Once upon a time we were lost without them. The trusty optical finderscope allowed us to get a wide field of view to visually home in on targets, or help us star hop to the next one.
They featured greatly in BBC Sky at Night Magazine’s telescope reviews and were considered to be a vital part of the equipment.
Now don’t get me wrong, in terms of any basic or manual telescope, the finderscope still serves that purpose very well, and is a necessary piece of kit.
But when it comes to GoTo systems, it becomes a little less clear just how useful a finderscope can be.
“What?” I hear you cry, “you still need it for the initial alignment for the GoTo to work accurately don’t you?”

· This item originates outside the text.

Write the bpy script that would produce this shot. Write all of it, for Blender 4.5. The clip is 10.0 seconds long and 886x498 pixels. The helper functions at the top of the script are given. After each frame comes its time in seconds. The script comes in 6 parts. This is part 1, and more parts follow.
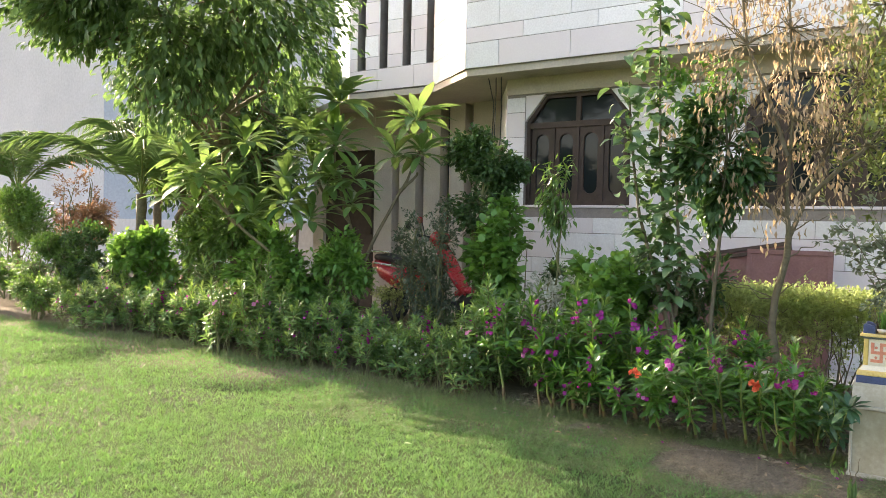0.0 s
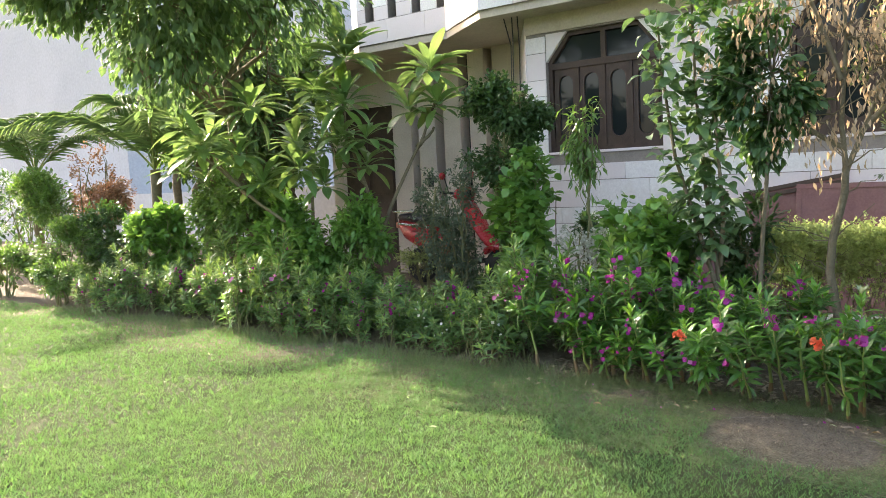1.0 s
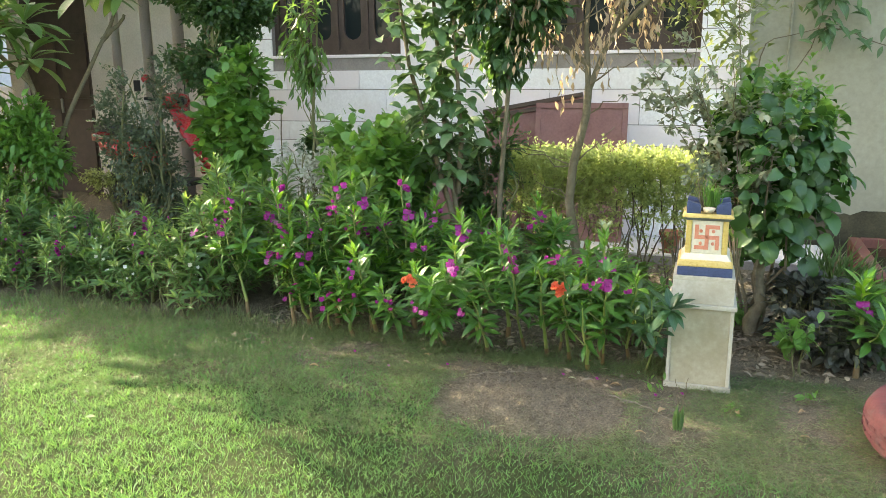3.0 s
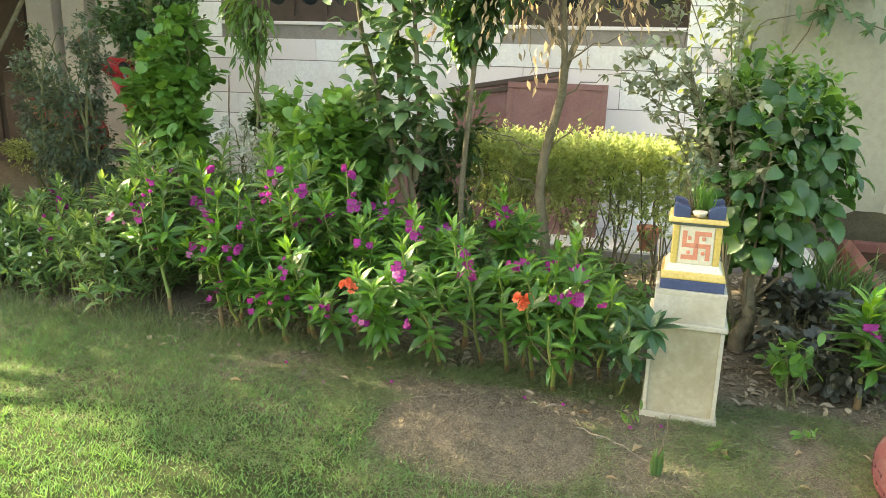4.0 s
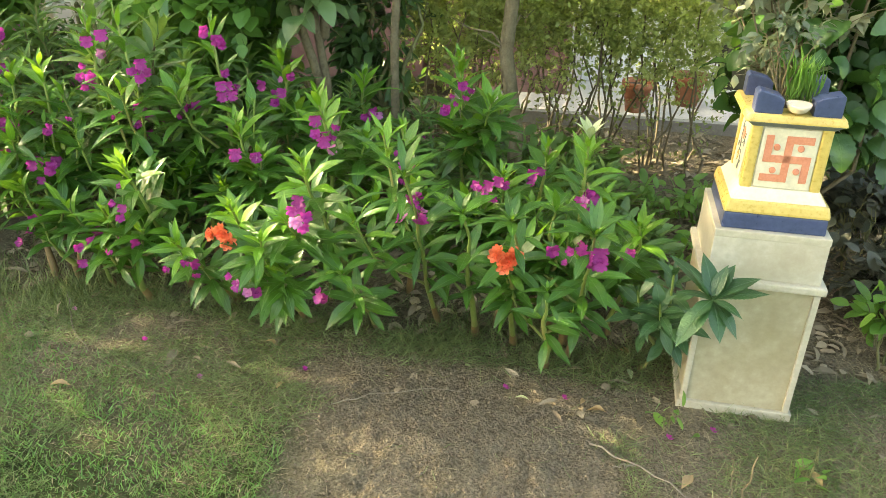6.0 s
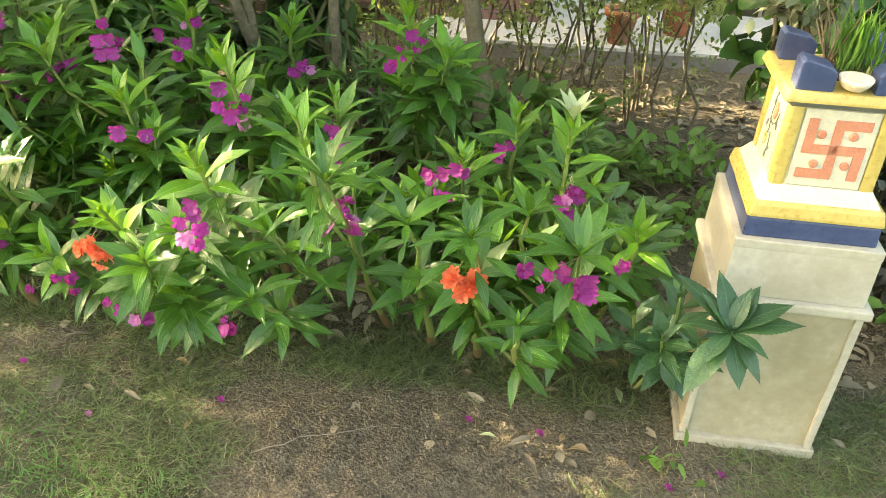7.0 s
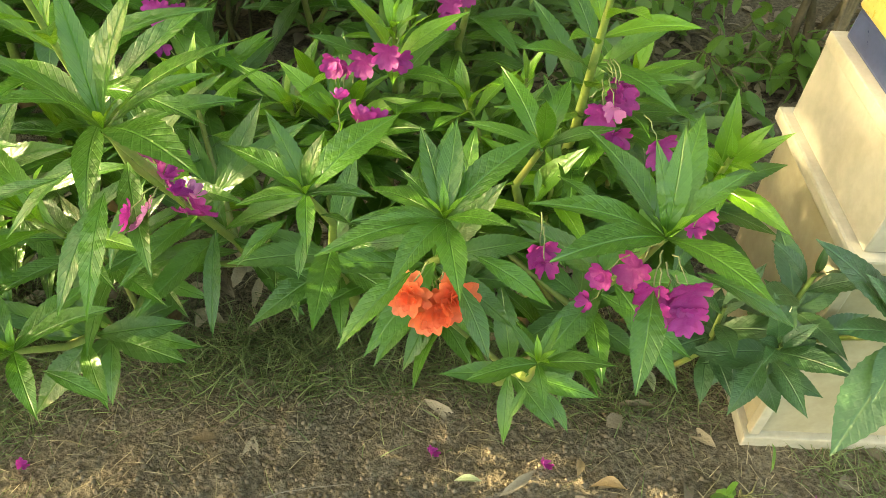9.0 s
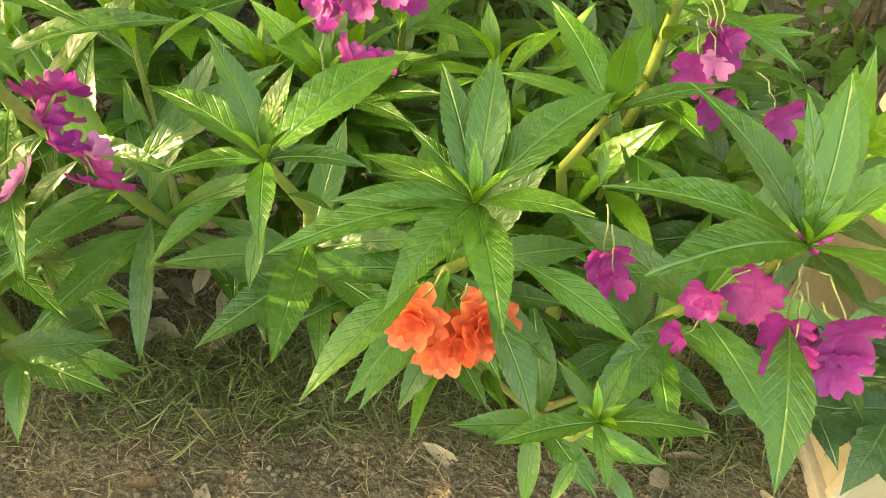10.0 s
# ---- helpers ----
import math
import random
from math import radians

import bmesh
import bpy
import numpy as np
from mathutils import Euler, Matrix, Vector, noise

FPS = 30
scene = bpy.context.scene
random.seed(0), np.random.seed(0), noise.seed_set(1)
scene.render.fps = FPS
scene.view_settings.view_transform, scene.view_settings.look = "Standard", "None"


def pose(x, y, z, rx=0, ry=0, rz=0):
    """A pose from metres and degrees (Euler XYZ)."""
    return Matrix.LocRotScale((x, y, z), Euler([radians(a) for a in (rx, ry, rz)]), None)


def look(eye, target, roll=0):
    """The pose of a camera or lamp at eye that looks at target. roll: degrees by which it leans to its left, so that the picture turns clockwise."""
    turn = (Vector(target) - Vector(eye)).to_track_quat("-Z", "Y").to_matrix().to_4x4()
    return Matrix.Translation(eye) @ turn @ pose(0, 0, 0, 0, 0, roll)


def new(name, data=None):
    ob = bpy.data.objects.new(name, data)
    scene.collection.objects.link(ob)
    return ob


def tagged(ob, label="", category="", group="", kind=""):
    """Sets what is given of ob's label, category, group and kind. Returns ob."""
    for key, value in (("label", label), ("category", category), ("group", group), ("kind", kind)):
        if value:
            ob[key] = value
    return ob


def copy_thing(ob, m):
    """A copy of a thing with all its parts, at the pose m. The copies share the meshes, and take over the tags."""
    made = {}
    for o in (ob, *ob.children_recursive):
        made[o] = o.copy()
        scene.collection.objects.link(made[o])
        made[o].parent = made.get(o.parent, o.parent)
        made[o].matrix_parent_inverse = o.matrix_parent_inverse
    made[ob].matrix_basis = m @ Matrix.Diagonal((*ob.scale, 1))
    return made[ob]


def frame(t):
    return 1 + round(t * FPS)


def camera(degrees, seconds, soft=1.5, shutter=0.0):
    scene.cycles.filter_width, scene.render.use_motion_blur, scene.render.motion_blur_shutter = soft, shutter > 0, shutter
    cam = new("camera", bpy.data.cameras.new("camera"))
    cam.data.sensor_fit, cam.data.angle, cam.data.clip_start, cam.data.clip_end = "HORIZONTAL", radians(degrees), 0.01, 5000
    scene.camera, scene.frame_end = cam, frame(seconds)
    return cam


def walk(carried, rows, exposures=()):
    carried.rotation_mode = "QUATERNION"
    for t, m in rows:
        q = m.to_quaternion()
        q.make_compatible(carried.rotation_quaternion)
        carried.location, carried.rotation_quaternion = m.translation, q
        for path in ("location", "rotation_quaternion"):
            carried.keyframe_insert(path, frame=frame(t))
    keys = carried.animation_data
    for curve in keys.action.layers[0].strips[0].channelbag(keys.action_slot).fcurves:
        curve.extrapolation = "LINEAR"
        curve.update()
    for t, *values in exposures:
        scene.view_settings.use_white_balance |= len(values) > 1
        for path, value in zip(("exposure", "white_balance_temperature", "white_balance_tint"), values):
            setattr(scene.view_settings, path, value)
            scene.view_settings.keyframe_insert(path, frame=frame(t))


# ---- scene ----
cam = camera(60.8, 10.0, soft=0.5)
METRES, EYE, TILT, LEAN, TURN = 5.6, 1.587, -2.0, -1.2, 34.0
ROWS = [
    (0.0, 0.0, 0.0, 0.0, -0.0, 0.0, -0.0),
    (0.5, -0.0003, 0.0425, 0.0029, -1.89, -5.72, 2.47),
    (1.0, 0.024, 0.0935, 0.0163, 2.59, -3.69, 4.03),
    (1.5, 0.0501, 0.1308, 0.0047, -1.47, -4.42, 4.03),
    (2.0, 0.0608, 0.184, 0.007, -11.05, -4.96, 2.38),
    (2.5, 0.0698, 0.2346, 0.0157, -18.69, -8.15, 2.78),
    (4.0, 0.1422, 0.3801, 0.0104, -17.65, -12.97, 0.21),
    (4.5, 0.1564, 0.4397, 0.0105, -23.17, -15.53, 0.15),
    (5.0, 0.1759, 0.4959, 0.01, -20.76, -16.15, 0.06),
    (5.5, 0.1955, 0.5544, 0.0076, -17.8, -19.11, 0.03),
    (6.0, 0.2225, 0.6163, 0.0029, -22.99, -26.13, 1.07),
    (7.5, 0.2873, 0.728, -0.0083, -24.47, -36.07, 1.96),
    (8.0, 0.2971, 0.7689, -0.0168, -28.69, -38.96, -1.56),
    (8.5, 0.3098, 0.8065, -0.0306, -34.05, -41.78, -0.78),
    (9.0, 0.3255, 0.8285, -0.0569, -33.62, -44.84, -0.12),
    (9.5, 0.3349, 0.8464, -0.0768, -33.3, -45.35, -4.09),
    (10.0, 0.3401, 0.857, -0.0904, -32.44, -43.99, -1.88),
]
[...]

Well I think the answer is yes and no to that.
If your initial polar alignment is rough or you have a system that you need to move around a lot, perhaps for public outreach, then I agree that the finderscope remains useful, but only for the alignment phase of setting up.
After that, if your polar alignment and star alignment is accurate then your target should always be in the view of a wide field eyepiece if not bang in the centre.
However, if you are able to conceive a permanent setup for your mount, you can get polar alignment very accurate indeed.
Once done, you will likely find you hardly ever use the finderscope, as the target should be in the centre of the view or imaging system you are using every time.
But today manufacturers have spotted an opportunity amongst all this, and we are now seeing finder/guidescope combinations.
In other words, the fact that many astronomers are now using the finder as a guidescope for deep-sky astrophotography may well mean we haven’t seen the last of the finderscope just yet!